#### Data
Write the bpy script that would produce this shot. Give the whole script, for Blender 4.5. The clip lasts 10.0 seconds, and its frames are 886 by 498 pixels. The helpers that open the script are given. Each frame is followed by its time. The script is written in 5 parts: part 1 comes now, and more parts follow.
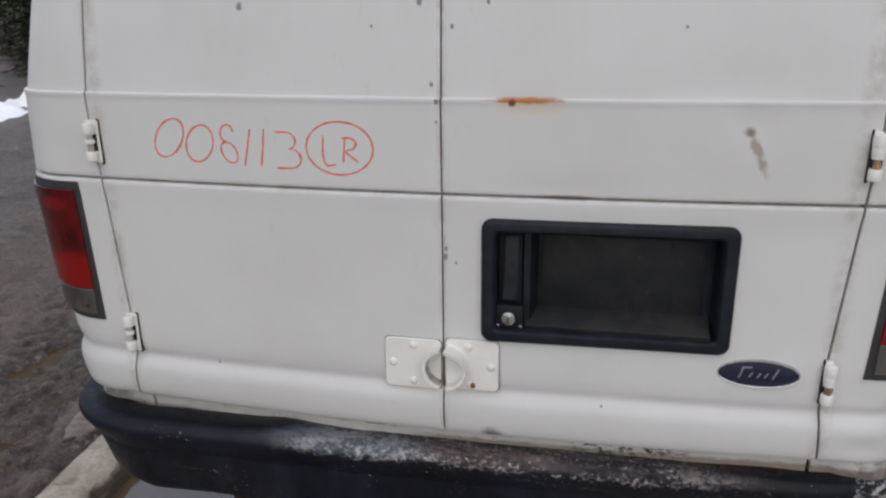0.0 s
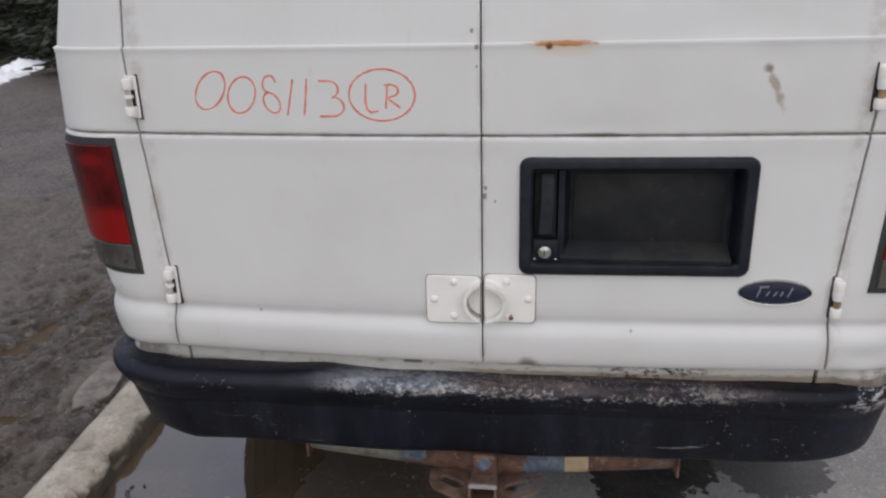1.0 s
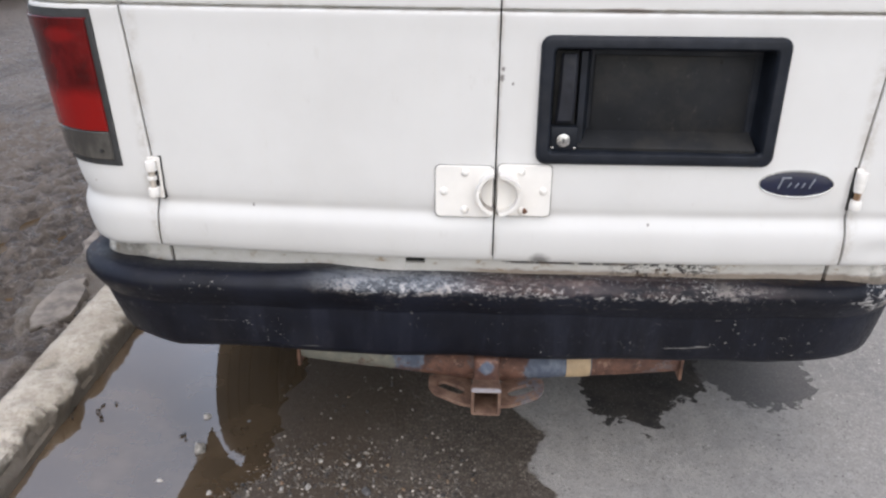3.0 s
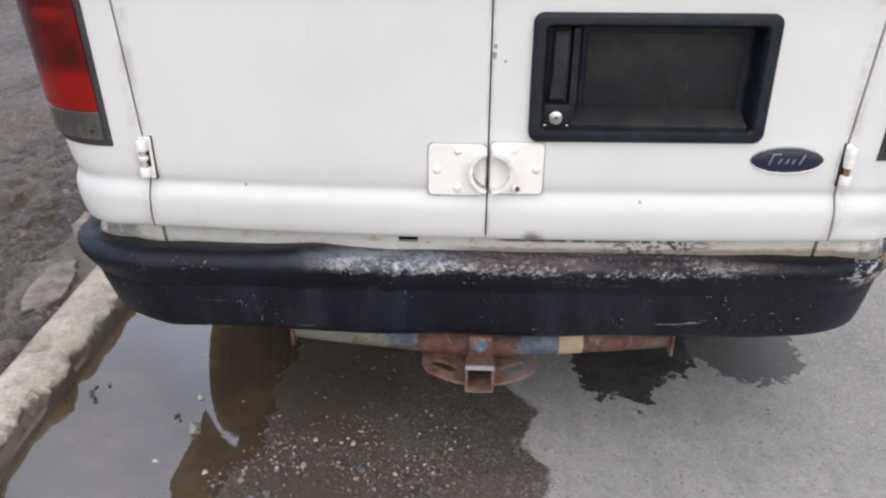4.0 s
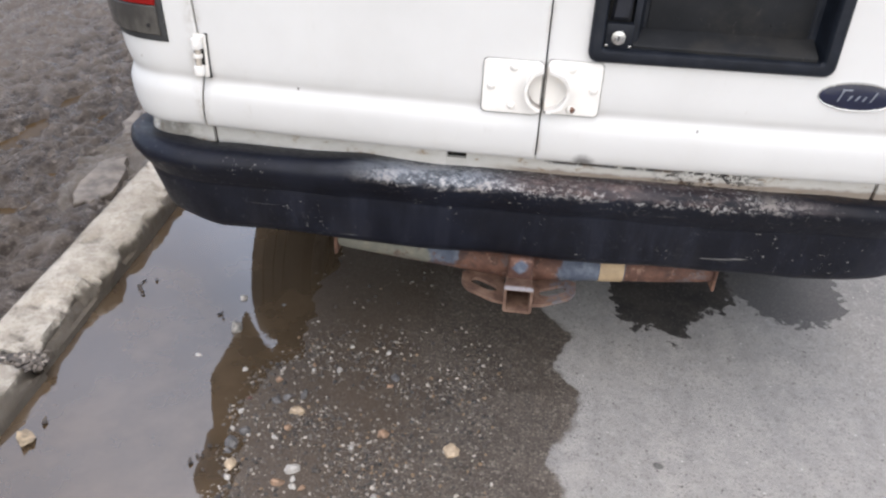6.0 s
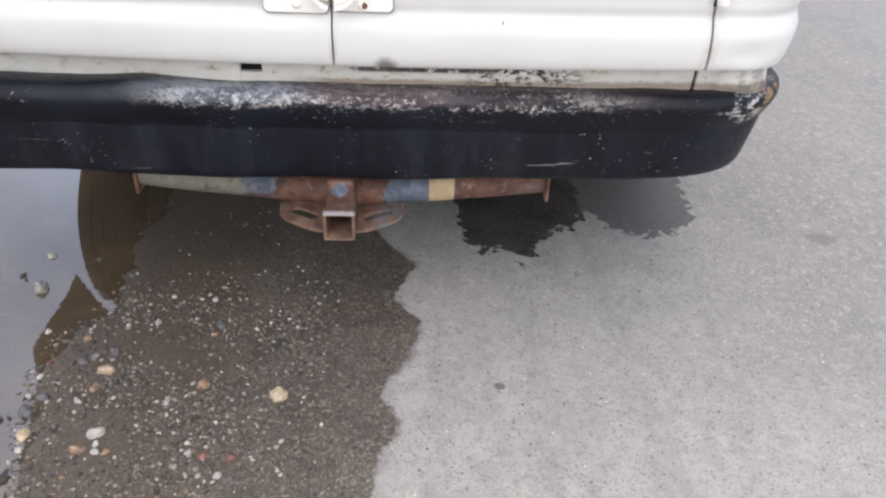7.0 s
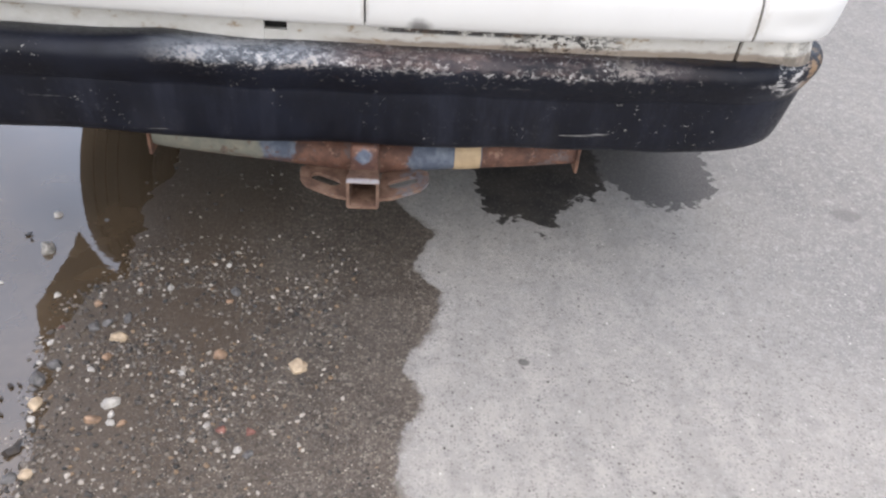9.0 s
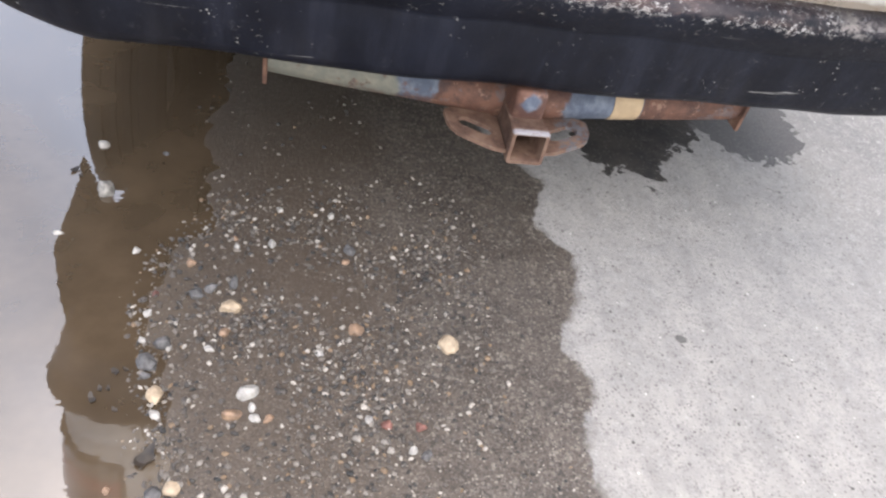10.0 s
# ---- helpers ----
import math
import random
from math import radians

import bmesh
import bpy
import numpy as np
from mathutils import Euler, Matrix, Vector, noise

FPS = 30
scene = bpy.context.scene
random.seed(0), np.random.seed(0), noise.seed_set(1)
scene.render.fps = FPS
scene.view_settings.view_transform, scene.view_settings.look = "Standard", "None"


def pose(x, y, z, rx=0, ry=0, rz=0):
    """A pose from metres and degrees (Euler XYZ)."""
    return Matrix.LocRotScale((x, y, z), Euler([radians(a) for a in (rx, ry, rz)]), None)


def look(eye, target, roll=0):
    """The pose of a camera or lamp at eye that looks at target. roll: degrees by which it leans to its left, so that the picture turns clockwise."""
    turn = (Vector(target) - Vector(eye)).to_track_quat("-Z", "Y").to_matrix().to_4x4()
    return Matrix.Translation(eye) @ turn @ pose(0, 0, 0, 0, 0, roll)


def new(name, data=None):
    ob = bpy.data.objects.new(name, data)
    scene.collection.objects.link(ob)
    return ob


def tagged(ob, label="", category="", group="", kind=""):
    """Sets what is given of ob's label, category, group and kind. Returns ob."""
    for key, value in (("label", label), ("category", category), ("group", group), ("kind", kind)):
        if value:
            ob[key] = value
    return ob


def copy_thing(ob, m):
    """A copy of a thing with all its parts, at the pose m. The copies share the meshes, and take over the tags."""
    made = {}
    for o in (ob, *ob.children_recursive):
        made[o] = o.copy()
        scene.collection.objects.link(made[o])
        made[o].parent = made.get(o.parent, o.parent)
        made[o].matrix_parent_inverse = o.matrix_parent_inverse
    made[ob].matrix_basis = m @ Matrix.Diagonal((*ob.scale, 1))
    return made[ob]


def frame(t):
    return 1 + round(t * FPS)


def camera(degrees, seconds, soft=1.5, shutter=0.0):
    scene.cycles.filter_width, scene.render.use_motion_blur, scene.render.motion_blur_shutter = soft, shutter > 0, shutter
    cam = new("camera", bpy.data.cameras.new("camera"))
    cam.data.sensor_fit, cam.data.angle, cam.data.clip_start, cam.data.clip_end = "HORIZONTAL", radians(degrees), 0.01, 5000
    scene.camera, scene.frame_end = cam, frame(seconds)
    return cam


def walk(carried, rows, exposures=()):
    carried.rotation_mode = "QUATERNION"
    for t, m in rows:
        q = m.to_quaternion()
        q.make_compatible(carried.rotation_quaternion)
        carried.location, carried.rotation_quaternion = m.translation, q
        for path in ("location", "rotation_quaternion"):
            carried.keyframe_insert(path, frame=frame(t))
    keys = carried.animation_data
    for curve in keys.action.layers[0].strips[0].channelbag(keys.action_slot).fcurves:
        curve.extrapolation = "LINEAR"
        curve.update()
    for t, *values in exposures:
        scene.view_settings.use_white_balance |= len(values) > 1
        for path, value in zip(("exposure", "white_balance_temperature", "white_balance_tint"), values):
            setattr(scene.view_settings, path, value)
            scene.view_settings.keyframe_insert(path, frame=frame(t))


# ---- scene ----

#### Work to be completed
Repeat the material above word for word and skip every image in it.

#### Completed exercise
Write the bpy script that would produce this shot. Give the whole script, for Blender 4.5. The clip lasts 10.0 seconds, and its frames are 886 by 498 pixels. The helpers that open the script are given. Each frame is followed by its time. The script is written in 5 parts: part 1 comes now, and more parts follow.
0.0 s
1.0 s
3.0 s
4.0 s
6.0 s
7.0 s
9.0 s
10.0 s
# ---- helpers ----
import math
import random
from math import radians

import bmesh
import bpy
import numpy as np
from mathutils import Euler, Matrix, Vector, noise

FPS = 30
scene = bpy.context.scene
random.seed(0), np.random.seed(0), noise.seed_set(1)
scene.render.fps = FPS
scene.view_settings.view_transform, scene.view_settings.look = "Standard", "None"


def pose(x, y, z, rx=0, ry=0, rz=0):
    """A pose from metres and degrees (Euler XYZ)."""
    return Matrix.LocRotScale((x, y, z), Euler([radians(a) for a in (rx, ry, rz)]), None)


def look(eye, target, roll=0):
    """The pose of a camera or lamp at eye that looks at target. roll: degrees by which it leans to its left, so that the picture turns clockwise."""
    turn = (Vector(target) - Vector(eye)).to_track_quat("-Z", "Y").to_matrix().to_4x4()
    return Matrix.Translation(eye) @ turn @ pose(0, 0, 0, 0, 0, roll)


def new(name, data=None):
    ob = bpy.data.objects.new(name, data)
    scene.collection.objects.link(ob)
    return ob


def tagged(ob, label="", category="", group="", kind=""):
    """Sets what is given of ob's label, category, group and kind. Returns ob."""
    for key, value in (("label", label), ("category", category), ("group", group), ("kind", kind)):
        if value:
            ob[key] = value
    return ob


def copy_thing(ob, m):
    """A copy of a thing with all its parts, at the pose m. The copies share the meshes, and take over the tags."""
    made = {}
    for o in (ob, *ob.children_recursive):
        made[o] = o.copy()
        scene.collection.objects.link(made[o])
        made[o].parent = made.get(o.parent, o.parent)
        made[o].matrix_parent_inverse = o.matrix_parent_inverse
    made[ob].matrix_basis = m @ Matrix.Diagonal((*ob.scale, 1))
    return made[ob]


def frame(t):
    return 1 + round(t * FPS)


def camera(degrees, seconds, soft=1.5, shutter=0.0):
    scene.cycles.filter_width, scene.render.use_motion_blur, scene.render.motion_blur_shutter = soft, shutter > 0, shutter
    cam = new("camera", bpy.data.cameras.new("camera"))
    cam.data.sensor_fit, cam.data.angle, cam.data.clip_start, cam.data.clip_end = "HORIZONTAL", radians(degrees), 0.01, 5000
    scene.camera, scene.frame_end = cam, frame(seconds)
    return cam


def walk(carried, rows, exposures=()):
    carried.rotation_mode = "QUATERNION"
    for t, m in rows:
        q = m.to_quaternion()
        q.make_compatible(carried.rotation_quaternion)
        carried.location, carried.rotation_quaternion = m.translation, q
        for path in ("location", "rotation_quaternion"):
            carried.keyframe_insert(path, frame=frame(t))
    keys = carried.animation_data
    for curve in keys.action.layers[0].strips[0].channelbag(keys.action_slot).fcurves:
        curve.extrapolation = "LINEAR"
        curve.update()
    for t, *values in exposures:
        scene.view_settings.use_white_balance |= len(values) > 1
        for path, value in zip(("exposure", "white_balance_temperature", "white_balance_tint"), values):
            setattr(scene.view_settings, path, value)
            scene.view_settings.keyframe_insert(path, frame=frame(t))


# ---- scene ----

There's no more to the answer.